= Kristofer Blindheim Grønskag =

Norwegian playwright

Kristofer Blindheim Grønskag (born December 4, 1984) is a Norwegian playwright.

Grønskag has a master's degree in Applied Theatre Science from the Norwegian University of Science and Technology in Trondheim.

His professional debut as a playwright was with the play The Beloved (Den elskede) in 2009, which premiered at Teaterhuset Avant Garden in Trondheim. He has written several plays for both children, youth and adults, and his work is so far translated into ten languages.

Next to his work as a playwright Grønskag has taught different classes at Norwegian universities.

Grønskag was playwright in residence at The Norwegian Centre for New Playwriting in Oslo 2014–2015. During the same period he was also the Norwegian representative in European Writers Lab.

== Selected plays in English ==
- 2016 - Counting to zero
- 2015 - Satellites in the Night Sky (children's theatre)
- 2012 - Kinder K
- 2009 - The Beloved

== Works produced in English ==
- 2017 - Kinder K at Drama Centre London. Produced by Cut the Cord Productions. Directed by Camilla Gürtler.

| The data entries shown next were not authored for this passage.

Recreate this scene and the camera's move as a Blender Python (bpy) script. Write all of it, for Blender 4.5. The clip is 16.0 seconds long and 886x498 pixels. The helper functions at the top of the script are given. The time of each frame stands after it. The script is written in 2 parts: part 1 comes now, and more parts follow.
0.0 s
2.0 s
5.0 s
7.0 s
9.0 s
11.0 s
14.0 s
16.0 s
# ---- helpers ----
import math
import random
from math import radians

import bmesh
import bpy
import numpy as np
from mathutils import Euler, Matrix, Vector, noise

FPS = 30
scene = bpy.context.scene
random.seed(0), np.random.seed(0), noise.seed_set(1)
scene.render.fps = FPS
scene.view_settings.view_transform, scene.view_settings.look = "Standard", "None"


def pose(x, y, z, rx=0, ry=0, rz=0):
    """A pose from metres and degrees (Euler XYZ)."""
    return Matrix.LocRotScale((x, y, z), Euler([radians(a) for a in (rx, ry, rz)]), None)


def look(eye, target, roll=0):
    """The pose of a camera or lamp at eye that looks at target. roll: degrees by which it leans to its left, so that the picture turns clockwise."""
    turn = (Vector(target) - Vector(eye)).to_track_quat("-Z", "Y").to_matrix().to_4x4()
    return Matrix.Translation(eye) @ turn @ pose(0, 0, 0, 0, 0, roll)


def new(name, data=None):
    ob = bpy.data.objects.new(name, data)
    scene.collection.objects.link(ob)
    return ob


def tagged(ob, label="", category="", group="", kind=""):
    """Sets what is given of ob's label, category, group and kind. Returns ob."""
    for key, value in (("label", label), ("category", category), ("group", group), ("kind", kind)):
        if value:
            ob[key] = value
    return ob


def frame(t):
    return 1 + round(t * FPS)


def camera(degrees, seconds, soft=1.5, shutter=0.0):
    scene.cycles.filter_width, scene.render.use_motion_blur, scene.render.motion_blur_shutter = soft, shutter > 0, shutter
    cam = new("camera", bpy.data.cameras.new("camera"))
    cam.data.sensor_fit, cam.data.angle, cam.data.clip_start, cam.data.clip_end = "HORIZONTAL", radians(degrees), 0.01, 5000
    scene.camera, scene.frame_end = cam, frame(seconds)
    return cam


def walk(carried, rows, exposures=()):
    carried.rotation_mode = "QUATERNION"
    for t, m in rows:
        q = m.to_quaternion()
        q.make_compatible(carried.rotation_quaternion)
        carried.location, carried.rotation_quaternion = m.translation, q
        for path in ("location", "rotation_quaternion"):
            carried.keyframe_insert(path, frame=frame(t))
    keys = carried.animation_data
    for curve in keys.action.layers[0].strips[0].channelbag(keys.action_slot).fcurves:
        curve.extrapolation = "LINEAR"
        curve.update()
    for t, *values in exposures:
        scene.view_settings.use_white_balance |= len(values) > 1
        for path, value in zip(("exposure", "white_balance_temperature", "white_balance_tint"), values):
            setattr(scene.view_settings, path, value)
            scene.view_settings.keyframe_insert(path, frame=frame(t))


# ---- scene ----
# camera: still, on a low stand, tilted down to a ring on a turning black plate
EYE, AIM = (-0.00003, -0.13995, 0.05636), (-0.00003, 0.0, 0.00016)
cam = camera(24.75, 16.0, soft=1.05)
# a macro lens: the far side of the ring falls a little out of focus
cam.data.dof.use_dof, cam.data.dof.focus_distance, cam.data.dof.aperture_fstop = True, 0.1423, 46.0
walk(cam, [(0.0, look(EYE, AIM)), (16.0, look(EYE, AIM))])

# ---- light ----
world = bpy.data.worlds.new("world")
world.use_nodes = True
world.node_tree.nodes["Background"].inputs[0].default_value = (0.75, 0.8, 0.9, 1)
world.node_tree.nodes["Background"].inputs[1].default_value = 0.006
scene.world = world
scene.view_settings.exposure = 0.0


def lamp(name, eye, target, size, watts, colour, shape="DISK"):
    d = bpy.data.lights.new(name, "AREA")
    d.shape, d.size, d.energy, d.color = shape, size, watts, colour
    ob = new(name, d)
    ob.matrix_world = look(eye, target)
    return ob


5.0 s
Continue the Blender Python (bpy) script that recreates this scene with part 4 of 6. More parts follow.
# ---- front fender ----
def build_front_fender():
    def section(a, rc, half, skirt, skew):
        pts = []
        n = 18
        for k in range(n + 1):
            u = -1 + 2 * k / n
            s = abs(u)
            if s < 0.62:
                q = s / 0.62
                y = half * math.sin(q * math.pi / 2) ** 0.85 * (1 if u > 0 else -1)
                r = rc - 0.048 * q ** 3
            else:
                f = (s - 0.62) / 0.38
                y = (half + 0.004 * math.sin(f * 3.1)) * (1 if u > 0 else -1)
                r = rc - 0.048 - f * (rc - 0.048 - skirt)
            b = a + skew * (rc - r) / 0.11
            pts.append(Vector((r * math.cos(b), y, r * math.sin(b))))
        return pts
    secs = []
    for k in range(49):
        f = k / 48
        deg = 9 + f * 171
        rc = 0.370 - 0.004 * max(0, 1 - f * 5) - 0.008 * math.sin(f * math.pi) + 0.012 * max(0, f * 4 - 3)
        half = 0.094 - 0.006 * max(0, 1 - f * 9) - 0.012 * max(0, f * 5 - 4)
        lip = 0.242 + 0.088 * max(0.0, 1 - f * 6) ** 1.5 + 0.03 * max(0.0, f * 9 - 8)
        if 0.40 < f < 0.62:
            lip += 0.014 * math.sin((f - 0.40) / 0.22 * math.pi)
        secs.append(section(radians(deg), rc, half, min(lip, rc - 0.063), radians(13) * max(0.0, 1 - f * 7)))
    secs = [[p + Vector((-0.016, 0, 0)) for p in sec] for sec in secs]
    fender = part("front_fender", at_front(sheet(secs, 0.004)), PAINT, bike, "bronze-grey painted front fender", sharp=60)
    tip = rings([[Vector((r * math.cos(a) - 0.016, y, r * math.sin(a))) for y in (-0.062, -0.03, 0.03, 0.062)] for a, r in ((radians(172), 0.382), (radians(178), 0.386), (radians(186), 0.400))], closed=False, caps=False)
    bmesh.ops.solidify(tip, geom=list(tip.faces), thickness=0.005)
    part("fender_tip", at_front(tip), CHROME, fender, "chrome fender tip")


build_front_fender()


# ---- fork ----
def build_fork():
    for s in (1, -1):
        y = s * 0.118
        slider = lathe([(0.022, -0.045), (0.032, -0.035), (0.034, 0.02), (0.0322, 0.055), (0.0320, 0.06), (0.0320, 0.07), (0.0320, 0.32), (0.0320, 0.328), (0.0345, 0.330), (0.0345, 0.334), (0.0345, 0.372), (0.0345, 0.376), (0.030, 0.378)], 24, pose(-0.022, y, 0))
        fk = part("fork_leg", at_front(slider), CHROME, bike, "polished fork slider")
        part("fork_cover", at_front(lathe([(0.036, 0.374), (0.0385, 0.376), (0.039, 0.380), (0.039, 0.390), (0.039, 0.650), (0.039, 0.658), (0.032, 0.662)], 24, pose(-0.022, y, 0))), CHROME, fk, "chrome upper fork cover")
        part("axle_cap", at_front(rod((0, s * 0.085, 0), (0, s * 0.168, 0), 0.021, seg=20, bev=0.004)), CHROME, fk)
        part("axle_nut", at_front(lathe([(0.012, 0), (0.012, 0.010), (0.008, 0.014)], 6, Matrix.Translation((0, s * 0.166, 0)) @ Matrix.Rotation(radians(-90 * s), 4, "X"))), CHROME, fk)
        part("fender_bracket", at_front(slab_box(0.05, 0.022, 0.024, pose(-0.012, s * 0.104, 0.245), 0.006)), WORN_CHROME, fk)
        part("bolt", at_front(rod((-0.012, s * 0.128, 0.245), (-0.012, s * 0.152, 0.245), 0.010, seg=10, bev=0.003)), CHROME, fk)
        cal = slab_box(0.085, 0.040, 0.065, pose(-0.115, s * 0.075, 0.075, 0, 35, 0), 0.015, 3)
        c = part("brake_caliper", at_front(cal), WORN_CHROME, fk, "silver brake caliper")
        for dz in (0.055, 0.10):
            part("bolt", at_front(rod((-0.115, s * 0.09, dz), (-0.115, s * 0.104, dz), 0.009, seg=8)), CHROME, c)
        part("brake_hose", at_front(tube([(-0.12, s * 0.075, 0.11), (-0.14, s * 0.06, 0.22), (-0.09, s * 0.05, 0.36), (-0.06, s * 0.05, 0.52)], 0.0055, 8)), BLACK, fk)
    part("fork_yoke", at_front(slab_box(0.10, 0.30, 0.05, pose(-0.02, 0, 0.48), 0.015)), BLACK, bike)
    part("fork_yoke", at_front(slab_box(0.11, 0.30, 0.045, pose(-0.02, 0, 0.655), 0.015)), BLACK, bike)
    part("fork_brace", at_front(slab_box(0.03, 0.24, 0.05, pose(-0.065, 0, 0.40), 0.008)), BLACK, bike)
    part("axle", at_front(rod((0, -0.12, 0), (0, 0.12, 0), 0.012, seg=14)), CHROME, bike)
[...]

== Selected awards and nominations ==
- 2018 - Nominated for the National Ibsen Award 2018 for Counting to zero.
- 2018 - Winner of the Jugendtheaterpreis Baden-Württemberg for Satellites in the Night Sky. Translated by Nelly Winterhalder.
- 2017 - Winner of the Nordic Radio Drama Prize 2017 for the NRK radio theatre production of The Beloved.
- 2016 - Longlisted for the Deutscher Kindertheaterpreia 2016 for Satellites in the Night Sky.
- 2012 - Second place in the Norwegian Theatre Council's play contest for Kinder K.
- 2012 - Third place in the Norwegian Theatre Council's play contest for The Beloved.
- 2012 - Amsterdam Fringe Bronze Award for The Beloved.